L’unica potenza occidentale ancora capace di resistere sono gli Stati Uniti, a suo parere. Ma anche questa situazione cambierà, una volta che se ne sarà andato il presidente Bush. Naji chiarisce che attualmente è l’America il principale, se non l’unico, obiettivo del jihad. Di Israele fa menzione una sola volta, come “il piccolo idolo-femmina dell’America”. L’unico riferimento alla Palestina è in un contesto storico.
Naji chiede ai jihadisti di prendere di mira gli impianti petroliferi, i servizi turistici e soprattutto i servizi bancari e finanziari. Prevede “una guerra molto lunga”, alla fine della quale il mondo intero sarà condotti sotto il vessillo dell’islam. E identifica poi alcuni paesi islamici come promettenti per stabilirvi il “governo del caos” (the governance of the wilderness): l’Arabia Saudita, il Pakistan, lo Yemen, la Turchia, la Giordania, la Libia, la Tunisia e il Marocco.
E’ dato per scontato che le “zone selvagge” esistano già in paesi come Afganistan, Iraq, Libano, Egitto, Somalia e Algeria.
La teoria di Naji è costruita sul concetto di terrore come il più importante principio dei mini-stati che egli spera di instaurare ovunque in preparazione del califfato venturo. Egli sostiene che il Profeta stesso ha praticato questa tattica facendo sì che i suoi nemici a Medina (dove ha instaurato la sua versione di “mondo selvaggio”) pagassero “il massimo prezzo” per qualunque devianza, e tramite costanti razzie contro le carovane dei commercianti della Mecca, suoi nemici.
In un linguaggio semplice, Naji offre una sintesi dei temi che interessano i vari gruppi del jihad.
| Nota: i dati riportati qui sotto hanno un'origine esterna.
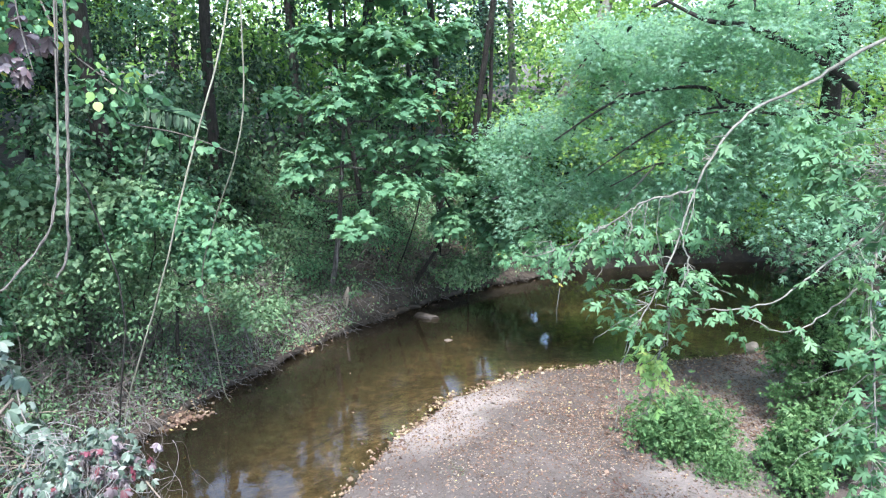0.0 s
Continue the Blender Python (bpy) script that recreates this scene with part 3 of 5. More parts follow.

Dei sentimenti antimperialisti, sogni missionari, lotte etniche e di classe e ossessioni puritane egli fa un micidiale cocktail. Il messaggio di Naji è durissimo: la civiltà occidentale è destinata a cadere. Il suo ultimo bastione, l’America, manca della volontà di combattere una lunga guerra. L'”infedele” ama la vita e la tratta come una festa continua. I jihadisti devono rovinare questa festa e convincere l'”infedele” ad abbandonare questo mondo in cambio di migliori ricompense nell’altro.